A winter storm is brewing, again, and we all know what that means. Weather forecasters will prove that they don't have enough sense to come in out of it.
That probably isn't fair. They may very well know, but they probably have bosses who think it lends a touch of reality to send their weather reporters out in freezing rain, knee-deep snow, torrential rain, and blowing winds to tell TV viewers to stay inside because it's really bad out there.
We've all seen them, on the cable Weather Channel and on local news. Before dawn even cracks, they're out there in an empty parking lot scruffing their feet around chortling, "Look at how deep this ice is! It's really slippery."
Or they're leaning into the wind, holding on for dear life, describing how Hurricane Gidget is really tearing roofs off houses, and for Pete's sake, get out of town!
My personal favorite is the film crew that drives around while snow and ice are building up and the road crews aren't even out yet, the camera guy is filming the windshield wipers going back and forth and the reporter narrating "It's gosh-awful out here; better stay off the roads."

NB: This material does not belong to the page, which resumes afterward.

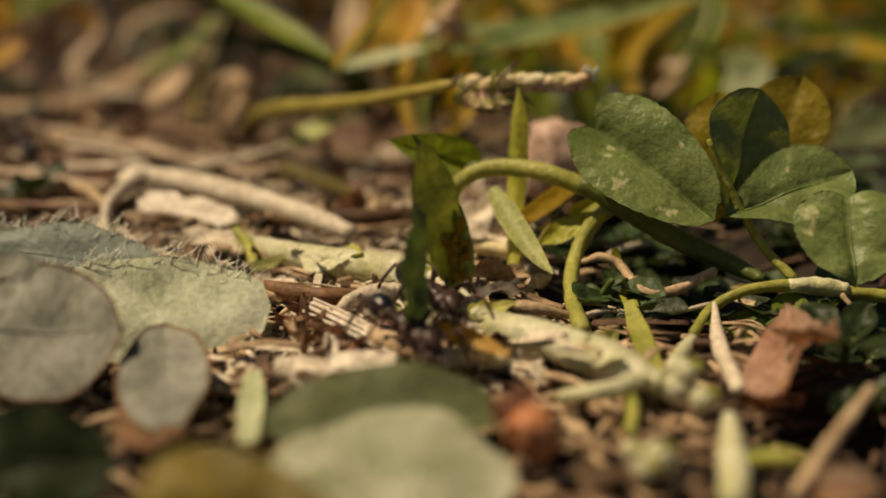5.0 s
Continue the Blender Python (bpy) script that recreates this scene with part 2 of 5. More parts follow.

Some weather forecast events I'd like to see —
An 80-degree day, blue skies, balmy breezes, weather guy slugging down a glass of iced tea, saying, "It's a gorgeous day out here. Too bad you're stuck at work and my job is to be out here rubbing it in your face."
Early spring. Weather crew is standing in a freshly-mowed field; pollen flying; bees buzzing. Weather guy swatting at bees with one hand, holding the mic and an injection pen with the other, wiping his nose on his sleeve and sneezing. "It's allergy season, folks," he croaks. "Crank up the air conditioners."
Wintry mix falling, accumulating. Weather guy on a parking lot. "It's really coming down, freezing rain mixed with sleet. Let me show you what the parking lot looks like here.' Takes a step, and THUD! Followed by "(Expletive), let me inside, dammit! It's not fit out here for man, beast or studio executive."
Now that would be reality TV at its best.